Work to be completed: Search the listing below for "carried". Copy each matching line.

Collected data:
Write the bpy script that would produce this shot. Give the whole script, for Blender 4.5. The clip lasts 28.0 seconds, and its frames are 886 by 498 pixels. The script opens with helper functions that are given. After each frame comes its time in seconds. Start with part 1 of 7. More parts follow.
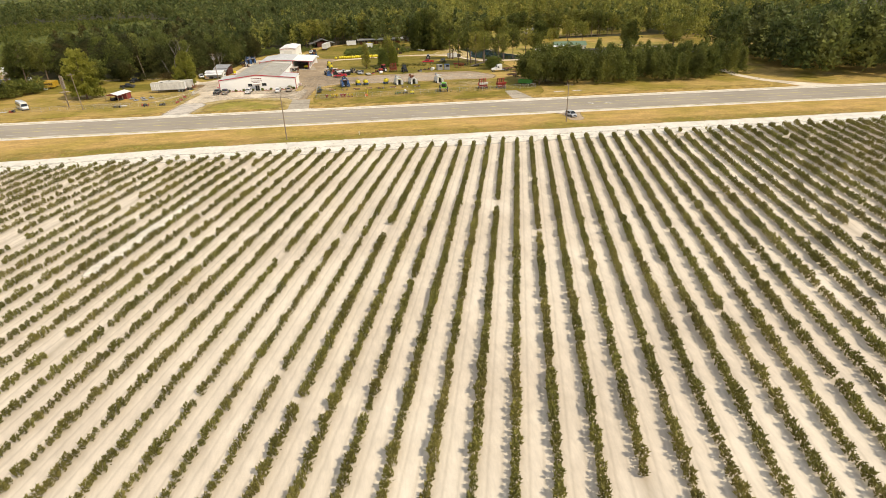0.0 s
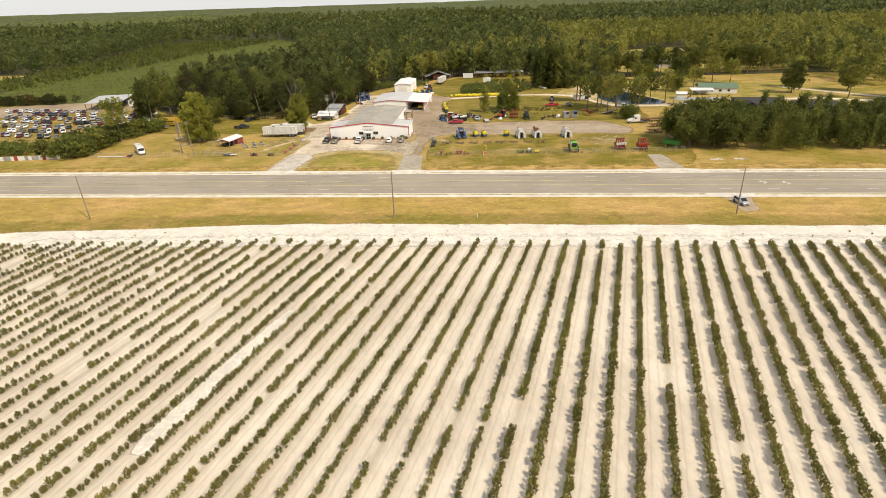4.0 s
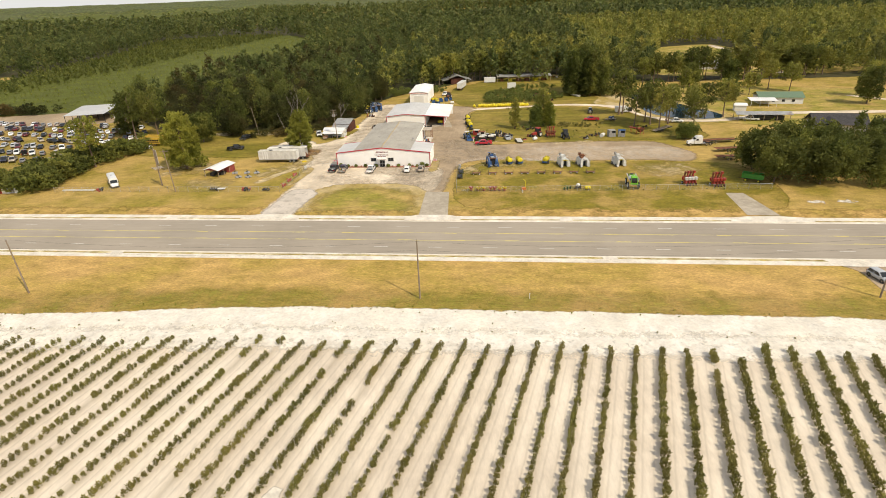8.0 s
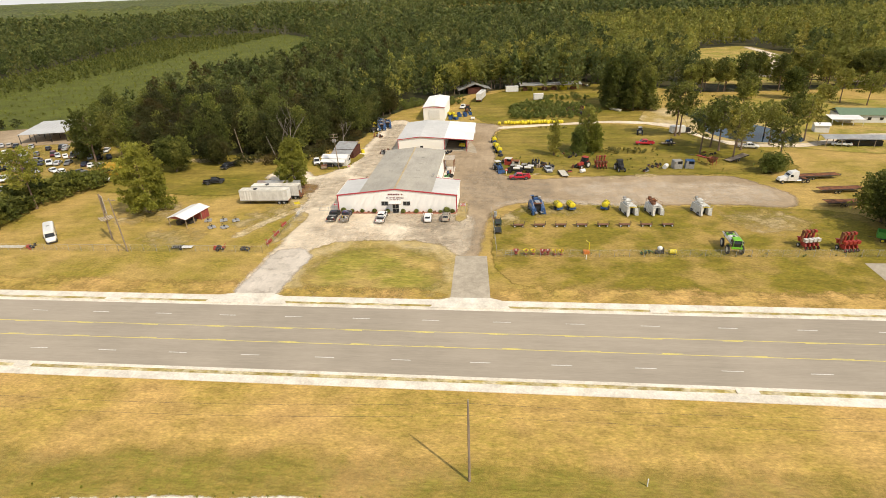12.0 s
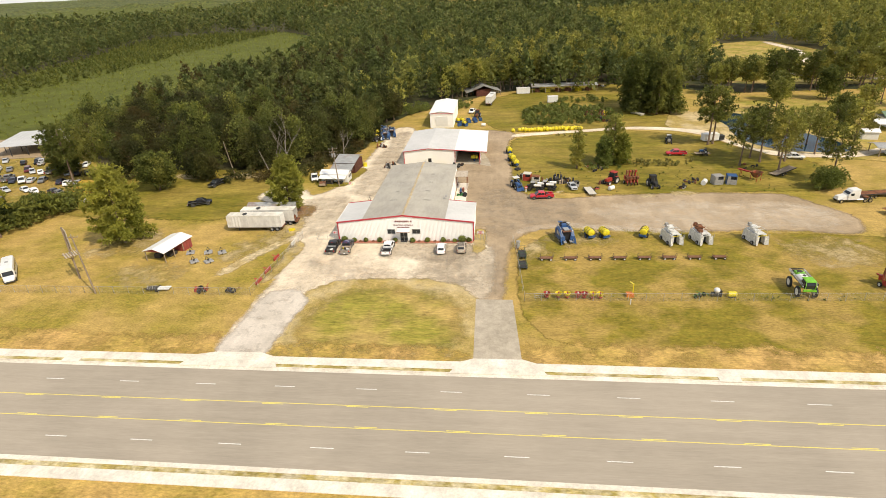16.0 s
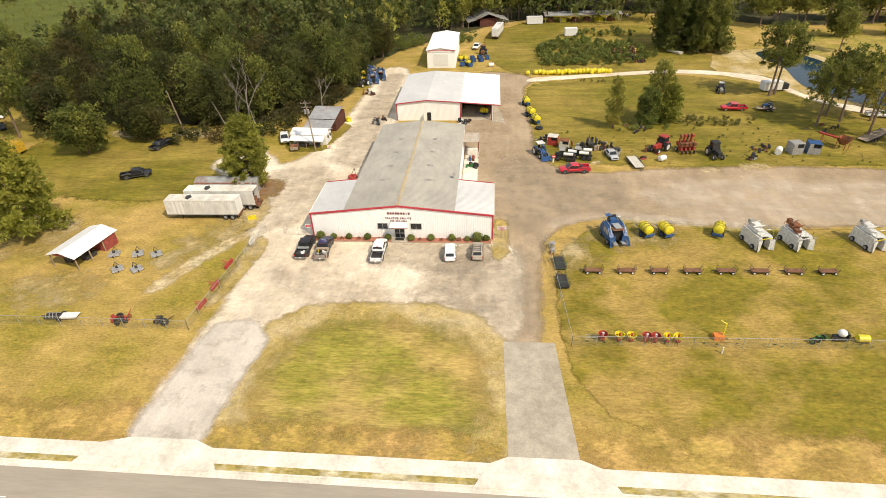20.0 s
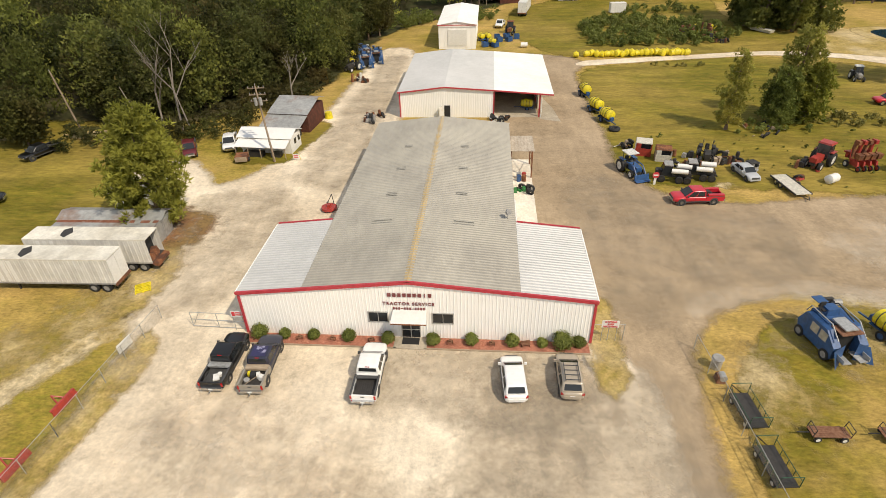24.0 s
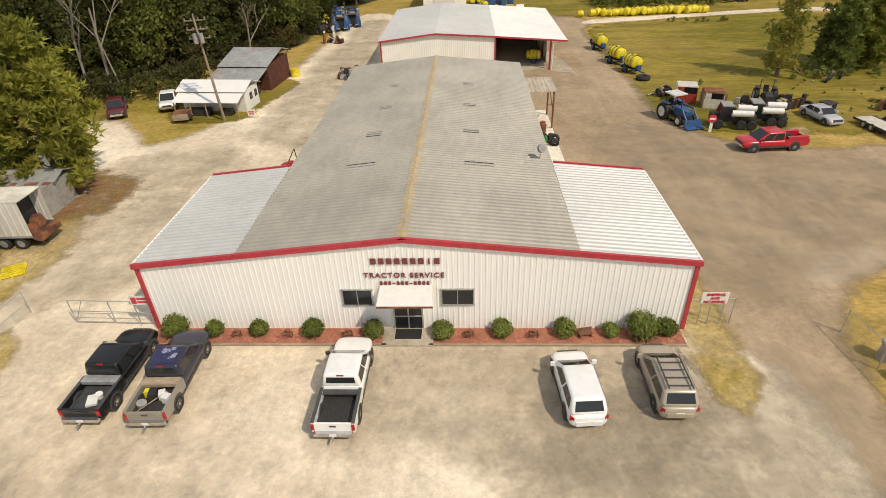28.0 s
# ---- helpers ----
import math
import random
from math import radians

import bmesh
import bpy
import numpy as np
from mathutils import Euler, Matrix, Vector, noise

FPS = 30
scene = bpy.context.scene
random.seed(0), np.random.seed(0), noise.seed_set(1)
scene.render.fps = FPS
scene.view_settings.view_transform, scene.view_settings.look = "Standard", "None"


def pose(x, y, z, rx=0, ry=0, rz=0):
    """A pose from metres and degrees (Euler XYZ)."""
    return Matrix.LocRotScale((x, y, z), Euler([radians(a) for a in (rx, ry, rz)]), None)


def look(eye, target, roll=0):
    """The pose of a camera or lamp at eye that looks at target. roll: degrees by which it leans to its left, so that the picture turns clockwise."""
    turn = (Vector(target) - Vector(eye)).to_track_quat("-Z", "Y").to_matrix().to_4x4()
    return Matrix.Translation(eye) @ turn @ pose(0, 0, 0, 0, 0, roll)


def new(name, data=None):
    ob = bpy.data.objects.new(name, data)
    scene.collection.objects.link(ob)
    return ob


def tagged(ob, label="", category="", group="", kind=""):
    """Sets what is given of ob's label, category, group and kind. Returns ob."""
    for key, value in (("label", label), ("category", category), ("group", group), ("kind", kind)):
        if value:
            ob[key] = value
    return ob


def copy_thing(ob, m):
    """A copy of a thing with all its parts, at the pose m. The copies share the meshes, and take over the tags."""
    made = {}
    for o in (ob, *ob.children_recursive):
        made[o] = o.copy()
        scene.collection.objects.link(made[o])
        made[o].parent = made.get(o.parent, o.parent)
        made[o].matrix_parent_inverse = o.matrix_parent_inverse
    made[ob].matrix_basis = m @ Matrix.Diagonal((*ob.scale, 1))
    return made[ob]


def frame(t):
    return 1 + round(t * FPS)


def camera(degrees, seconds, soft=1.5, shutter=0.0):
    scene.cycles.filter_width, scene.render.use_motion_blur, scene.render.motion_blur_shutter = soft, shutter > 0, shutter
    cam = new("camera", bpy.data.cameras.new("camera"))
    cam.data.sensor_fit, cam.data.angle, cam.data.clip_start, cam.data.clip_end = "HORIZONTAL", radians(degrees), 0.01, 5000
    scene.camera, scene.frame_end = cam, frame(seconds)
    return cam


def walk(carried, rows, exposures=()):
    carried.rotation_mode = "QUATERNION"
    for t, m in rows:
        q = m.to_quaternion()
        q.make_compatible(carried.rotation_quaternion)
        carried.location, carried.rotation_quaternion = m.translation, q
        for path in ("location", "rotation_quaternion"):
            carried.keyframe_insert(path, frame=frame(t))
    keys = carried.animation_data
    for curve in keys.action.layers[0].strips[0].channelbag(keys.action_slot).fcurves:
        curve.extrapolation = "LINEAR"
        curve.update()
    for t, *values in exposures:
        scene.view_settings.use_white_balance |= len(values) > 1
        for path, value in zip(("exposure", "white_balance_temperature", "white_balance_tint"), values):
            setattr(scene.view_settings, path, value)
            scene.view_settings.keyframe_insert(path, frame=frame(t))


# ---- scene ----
cam = camera(77.6, 28.0, 0.75)
# seconds, eye in metres, pose angles in degrees
PATH = [
    (0.0, 49.61, -239.21, 38.99, 63.95, 1.46, -6.56),
    (0.5, 49.11, -235.16, 40.21, 71.54, 1.44, -6.6),
    (1.0, 48.6, -231.1, 41.44, 71.62, 1.52, -4.06),
    (1.5, 48.09, -227.04, 42.67, 71.74, 1.71, 1.26),
    (2.0, 47.57, -223.0, 43.91, 71.77, 1.76, 2.66),
    (2.5, 47.03, -218.96, 45.15, 71.79, 1.78, 3.21),
    (3.0, 46.46, -214.94, 46.36, 70.33, 1.91, 3.59),
    (3.5, 45.87, -210.92, 47.53, 65.74, 1.81, 3.99),
    (5.5, 42.66, -194.72, 50.77, 65.21, 1.93, 4.73),
    (6.0, 41.54, -190.13, 51.12, 65.03, 1.93, 4.81),
    (6.5, 40.38, -185.43, 51.4, 64.91, 1.92, 4.96),
    (7.0, 39.15, -180.6, 51.62, 64.79, 1.94, 5.04),
    (7.5, 37.88, -175.64, 51.77, 64.7, 1.95, 5.12),
    (8.0, 36.55, -170.55, 51.88, 64.59, 1.96, 5.17),
    (8.5, 35.17, -165.34, 51.94, 64.52, 1.96, 5.19),
    (9.0, 33.76, -160.02, 51.98, 64.46, 1.93, 5.21),
    (9.5, 32.32, -154.65, 51.99, 64.4, 1.87, 5.25),
    (10.0, 30.89, -149.25, 52.01, 64.35, 1.77, 5.29),
    (10.5, 29.47, -143.9, 52.02, 64.3, 1.76, 5.35),
    (11.0, 28.1, -138.69, 52.04, 64.25, 1.82, 5.37),
    (11.5, 26.82, -133.71, 52.06, 64.25, 1.89, 5.35),
    (12.0, 25.62, -129.05, 52.09, 64.29, 1.96, 5.38),
    (12.5, 24.52, -124.76, 52.12, 64.35, 2.02, 5.4),
    (14.5, 22.46, -116.43, 52.38, 64.18, 2.42, 5.48),
    (15.0, 22.01, -114.55, 52.44, 63.93, 2.44, 5.41),
    (15.5, 21.54, -112.54, 52.49, 63.86, 2.48, 5.42),
    (16.0, 21.01, -110.25, 52.53, 63.8, 2.45, 5.38),
    (16.5, 20.41, -107.57, 52.53, 63.73, 2.29, 4.43),
    (17.0, 19.73, -104.45, 52.49, 63.74, 2.22, 4.42),
    (17.5, 18.98, -100.89, 52.37, 63.81, 2.13, 4.42),
    (18.0, 18.18, -96.92, 52.13, 63.85, 2.04, 4.46),
    (18.5, 17.34, -92.58, 51.75, 63.87, 1.96, 4.48),
    (19.0, 16.46, -87.92, 51.2, 63.08, 1.87, 4.49),
    (19.5, 15.56, -83.01, 50.51, 56.52, 1.85, 4.49),
    (20.0, 14.64, -78.0, 49.65, 56.53, 1.81, 4.5),
    (20.5, 13.68, -72.94, 48.6, 56.64, 1.82, 4.52),
    (21.0, 12.68, -67.8, 47.31, 56.64, 1.83, 4.53),
    (21.5, 11.64, -62.6, 45.79, 56.32, 1.75, 4.48),
    (23.5, 6.89, -40.47, 35.58, 56.35, 1.38, 4.25),
    (24.0, 5.99, -36.12, 33.34, 56.62, 1.47, 4.25),
    (24.5, 5.17, -32.18, 31.2, 56.75, 1.63, 4.29),
    (25.0, 4.48, -28.98, 29.21, 57.7, 1.79, 4.23),
    (25.5, 3.94, -26.69, 27.44, 57.55, 1.88, 4.0),
    (26.0, 3.56, -25.33, 25.92, 57.25, 1.8, 3.74),
    (26.5, 3.31, -24.7, 24.66, 57.41, 1.75, 2.42),
    (27.0, 3.19, -24.5, 23.51, 57.69, 1.78, 2.3),
    (27.5, 3.15, -24.46, 22.34, 57.57, 1.81, 2.16),
    (28.0, 3.15, -24.44, 21.12, 57.42, 1.78, 2.05),
]
walk(cam, [(t, pose(x, y, z, rx, ry, rz)) for t, x, y, z, rx, ry, rz in PATH],
     exposures=[(0, 0.0), (8, 0.0), (13, 0.1), (20, 0.22), (24, -0.03), (27, -0.16), (28, -0.18)])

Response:
def walk(carried, rows, exposures=()):
    carried.rotation_mode = "QUATERNION"
        q.make_compatible(carried.rotation_quaternion)
        carried.location, carried.rotation_quaternion = m.translation, q
            carried.keyframe_insert(path, frame=frame(t))
    keys = carried.animation_data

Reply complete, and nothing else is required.